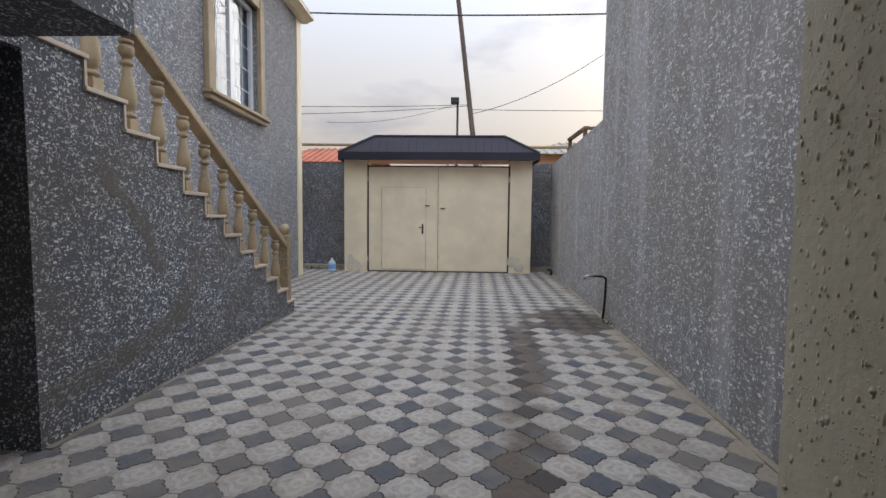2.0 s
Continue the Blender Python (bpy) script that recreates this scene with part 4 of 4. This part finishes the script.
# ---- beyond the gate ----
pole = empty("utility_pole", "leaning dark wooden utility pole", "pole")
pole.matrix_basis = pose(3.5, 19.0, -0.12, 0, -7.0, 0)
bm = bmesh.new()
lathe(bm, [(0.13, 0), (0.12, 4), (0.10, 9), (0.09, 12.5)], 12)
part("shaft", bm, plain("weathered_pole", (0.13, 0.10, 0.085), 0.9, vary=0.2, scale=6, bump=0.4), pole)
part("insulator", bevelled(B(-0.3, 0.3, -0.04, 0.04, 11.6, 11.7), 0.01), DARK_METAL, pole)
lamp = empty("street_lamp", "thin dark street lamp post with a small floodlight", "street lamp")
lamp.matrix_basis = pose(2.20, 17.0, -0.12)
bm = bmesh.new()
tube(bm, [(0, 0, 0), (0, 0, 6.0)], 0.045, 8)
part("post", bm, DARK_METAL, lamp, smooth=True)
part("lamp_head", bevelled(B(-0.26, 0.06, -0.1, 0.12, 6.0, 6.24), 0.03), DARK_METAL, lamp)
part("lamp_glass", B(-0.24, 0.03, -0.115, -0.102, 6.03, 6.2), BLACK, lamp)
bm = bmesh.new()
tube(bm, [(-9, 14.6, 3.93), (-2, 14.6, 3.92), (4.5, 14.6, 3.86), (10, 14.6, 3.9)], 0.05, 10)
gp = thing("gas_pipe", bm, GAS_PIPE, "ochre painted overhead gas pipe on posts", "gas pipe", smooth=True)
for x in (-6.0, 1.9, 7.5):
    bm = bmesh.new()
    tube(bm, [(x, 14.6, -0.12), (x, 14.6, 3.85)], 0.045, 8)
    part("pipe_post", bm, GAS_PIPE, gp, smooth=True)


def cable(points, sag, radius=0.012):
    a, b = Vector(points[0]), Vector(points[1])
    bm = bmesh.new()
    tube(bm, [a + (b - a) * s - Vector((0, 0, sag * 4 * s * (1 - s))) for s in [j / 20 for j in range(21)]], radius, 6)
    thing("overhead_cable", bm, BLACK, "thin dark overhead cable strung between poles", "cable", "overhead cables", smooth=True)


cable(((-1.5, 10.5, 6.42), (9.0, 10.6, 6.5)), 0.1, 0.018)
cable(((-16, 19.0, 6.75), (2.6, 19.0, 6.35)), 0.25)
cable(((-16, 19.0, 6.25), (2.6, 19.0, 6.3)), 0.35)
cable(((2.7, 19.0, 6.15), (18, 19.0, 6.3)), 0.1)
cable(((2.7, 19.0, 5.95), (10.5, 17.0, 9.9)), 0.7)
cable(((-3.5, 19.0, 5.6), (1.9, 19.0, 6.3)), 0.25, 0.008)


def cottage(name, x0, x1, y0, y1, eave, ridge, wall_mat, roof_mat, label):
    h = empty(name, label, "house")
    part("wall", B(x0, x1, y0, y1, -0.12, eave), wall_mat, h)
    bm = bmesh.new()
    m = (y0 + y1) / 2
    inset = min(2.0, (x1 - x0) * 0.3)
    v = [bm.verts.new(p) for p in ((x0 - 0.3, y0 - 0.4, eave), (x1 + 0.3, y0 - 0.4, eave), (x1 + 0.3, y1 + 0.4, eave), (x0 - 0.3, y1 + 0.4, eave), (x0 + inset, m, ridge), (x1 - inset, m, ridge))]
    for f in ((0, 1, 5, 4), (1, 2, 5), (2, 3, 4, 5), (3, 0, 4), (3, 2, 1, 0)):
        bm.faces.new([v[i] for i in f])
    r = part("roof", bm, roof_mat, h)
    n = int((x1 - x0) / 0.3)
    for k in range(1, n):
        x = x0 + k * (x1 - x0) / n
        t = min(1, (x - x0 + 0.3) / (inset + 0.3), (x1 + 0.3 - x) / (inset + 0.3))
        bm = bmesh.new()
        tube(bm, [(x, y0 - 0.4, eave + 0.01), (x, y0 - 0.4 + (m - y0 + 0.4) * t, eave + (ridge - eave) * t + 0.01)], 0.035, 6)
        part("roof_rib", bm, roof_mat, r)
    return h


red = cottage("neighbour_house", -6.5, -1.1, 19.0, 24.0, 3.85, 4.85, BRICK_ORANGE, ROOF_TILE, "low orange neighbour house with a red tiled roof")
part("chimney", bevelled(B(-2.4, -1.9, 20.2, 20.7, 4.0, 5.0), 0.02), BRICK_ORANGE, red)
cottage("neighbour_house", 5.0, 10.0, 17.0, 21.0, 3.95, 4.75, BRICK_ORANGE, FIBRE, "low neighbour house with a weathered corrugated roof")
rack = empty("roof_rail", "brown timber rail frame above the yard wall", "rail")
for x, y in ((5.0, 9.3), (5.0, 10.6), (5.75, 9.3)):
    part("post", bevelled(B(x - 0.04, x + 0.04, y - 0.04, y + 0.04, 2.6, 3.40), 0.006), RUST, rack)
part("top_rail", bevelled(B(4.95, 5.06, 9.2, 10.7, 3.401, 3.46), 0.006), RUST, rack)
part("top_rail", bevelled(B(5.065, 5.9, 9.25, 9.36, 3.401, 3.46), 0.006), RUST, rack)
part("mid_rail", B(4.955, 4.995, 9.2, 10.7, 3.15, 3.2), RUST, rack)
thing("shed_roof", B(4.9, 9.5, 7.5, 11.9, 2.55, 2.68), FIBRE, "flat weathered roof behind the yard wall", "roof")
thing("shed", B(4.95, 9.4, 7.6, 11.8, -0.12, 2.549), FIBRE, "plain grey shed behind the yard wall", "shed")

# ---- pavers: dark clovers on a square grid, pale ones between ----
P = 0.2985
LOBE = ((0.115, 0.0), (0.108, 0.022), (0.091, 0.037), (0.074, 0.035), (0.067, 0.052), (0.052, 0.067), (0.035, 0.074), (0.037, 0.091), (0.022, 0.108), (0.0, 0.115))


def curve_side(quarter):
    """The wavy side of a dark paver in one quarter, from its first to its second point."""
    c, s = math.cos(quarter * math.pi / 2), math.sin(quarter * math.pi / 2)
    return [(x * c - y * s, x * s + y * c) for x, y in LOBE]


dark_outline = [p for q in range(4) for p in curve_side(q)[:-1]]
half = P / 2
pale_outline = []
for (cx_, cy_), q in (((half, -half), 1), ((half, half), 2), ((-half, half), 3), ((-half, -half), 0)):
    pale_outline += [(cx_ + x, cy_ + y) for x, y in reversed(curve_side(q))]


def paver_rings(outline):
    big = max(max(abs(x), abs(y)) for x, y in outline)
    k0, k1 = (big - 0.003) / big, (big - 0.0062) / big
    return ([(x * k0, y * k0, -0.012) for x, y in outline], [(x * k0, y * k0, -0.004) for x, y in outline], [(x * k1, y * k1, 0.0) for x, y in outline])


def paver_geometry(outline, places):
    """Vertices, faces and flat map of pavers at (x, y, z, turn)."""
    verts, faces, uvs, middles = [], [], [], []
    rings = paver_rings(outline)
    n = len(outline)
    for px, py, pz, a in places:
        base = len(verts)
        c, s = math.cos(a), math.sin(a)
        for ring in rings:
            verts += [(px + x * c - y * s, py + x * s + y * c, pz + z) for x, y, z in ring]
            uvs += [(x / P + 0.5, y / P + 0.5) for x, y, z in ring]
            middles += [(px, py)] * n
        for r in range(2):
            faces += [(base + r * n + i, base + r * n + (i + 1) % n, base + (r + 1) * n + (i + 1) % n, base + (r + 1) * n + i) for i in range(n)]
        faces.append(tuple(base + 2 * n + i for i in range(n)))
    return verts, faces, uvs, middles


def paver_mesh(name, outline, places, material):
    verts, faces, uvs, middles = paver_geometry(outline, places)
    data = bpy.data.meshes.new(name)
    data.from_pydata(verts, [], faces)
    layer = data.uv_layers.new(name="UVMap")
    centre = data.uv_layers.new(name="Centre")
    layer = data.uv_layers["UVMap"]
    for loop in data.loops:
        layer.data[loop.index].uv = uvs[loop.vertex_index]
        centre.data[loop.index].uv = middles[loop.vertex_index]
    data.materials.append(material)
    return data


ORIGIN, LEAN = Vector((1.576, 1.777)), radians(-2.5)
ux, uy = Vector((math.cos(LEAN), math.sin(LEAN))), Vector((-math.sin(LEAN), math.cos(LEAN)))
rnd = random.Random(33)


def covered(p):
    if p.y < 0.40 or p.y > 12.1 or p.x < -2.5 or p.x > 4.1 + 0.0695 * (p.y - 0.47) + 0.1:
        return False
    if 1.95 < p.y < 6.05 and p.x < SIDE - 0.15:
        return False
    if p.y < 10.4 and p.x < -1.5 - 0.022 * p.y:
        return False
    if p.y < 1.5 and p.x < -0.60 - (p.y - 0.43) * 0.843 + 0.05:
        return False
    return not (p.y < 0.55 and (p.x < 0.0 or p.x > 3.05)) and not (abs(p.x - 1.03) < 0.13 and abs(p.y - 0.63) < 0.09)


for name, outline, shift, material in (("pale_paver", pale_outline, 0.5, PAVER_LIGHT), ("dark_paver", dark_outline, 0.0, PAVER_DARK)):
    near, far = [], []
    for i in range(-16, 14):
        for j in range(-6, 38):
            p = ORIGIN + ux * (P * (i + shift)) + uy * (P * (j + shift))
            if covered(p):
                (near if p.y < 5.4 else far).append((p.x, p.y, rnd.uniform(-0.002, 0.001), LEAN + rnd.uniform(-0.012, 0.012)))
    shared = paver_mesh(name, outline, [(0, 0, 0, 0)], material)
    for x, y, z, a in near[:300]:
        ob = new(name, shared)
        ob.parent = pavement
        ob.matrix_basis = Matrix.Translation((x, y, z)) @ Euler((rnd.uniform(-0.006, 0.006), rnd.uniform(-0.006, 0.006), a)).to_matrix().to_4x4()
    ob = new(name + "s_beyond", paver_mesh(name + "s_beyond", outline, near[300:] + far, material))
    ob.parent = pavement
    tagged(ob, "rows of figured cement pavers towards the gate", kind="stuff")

---

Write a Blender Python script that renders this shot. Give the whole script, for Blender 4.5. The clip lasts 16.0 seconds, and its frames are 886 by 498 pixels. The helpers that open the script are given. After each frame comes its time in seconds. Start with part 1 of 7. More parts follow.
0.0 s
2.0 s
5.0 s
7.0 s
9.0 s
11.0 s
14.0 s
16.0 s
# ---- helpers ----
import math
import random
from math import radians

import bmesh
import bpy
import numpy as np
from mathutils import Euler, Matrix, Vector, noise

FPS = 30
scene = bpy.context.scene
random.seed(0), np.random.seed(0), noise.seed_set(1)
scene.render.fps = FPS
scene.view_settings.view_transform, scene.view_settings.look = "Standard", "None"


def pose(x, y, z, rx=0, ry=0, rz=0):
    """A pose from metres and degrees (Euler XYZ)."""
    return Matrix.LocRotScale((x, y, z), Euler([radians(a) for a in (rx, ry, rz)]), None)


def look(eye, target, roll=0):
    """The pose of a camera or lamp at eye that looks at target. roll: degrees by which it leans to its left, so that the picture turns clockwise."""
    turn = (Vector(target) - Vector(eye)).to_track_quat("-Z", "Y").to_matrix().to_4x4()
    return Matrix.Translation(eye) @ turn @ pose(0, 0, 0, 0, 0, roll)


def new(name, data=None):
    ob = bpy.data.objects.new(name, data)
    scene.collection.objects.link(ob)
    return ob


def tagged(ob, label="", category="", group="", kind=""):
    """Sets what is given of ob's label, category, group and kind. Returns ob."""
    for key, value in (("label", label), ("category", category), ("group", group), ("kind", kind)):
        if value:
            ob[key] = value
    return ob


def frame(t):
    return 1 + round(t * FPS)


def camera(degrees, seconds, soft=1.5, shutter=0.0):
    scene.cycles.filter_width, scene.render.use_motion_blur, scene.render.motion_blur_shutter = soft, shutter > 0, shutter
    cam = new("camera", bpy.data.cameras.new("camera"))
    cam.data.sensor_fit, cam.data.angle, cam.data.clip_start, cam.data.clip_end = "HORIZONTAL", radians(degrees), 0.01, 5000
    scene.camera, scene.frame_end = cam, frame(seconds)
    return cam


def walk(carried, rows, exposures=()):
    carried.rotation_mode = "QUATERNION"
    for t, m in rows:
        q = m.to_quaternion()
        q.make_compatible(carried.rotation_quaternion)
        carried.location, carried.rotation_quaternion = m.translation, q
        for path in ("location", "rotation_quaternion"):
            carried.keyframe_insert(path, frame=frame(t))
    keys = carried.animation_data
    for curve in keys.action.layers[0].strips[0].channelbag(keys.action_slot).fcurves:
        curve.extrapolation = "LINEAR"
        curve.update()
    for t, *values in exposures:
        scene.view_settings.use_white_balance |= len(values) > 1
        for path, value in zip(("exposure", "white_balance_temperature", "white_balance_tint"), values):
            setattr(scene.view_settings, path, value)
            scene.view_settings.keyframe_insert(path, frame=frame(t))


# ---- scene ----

---

#### EXERCISE OBJECTIVE:
Copy out every line in the listing where the word "target" appears.

#### EXERCISE RESPONSE:
def look(eye, target, roll=0):
    """The pose of a camera or lamp at eye that looks at target. roll: degrees by which it leans to its left, so that the picture turns clockwise."""
    turn = (Vector(target) - Vector(eye)).to_track_quat("-Z", "Y").to_matrix().to_4x4()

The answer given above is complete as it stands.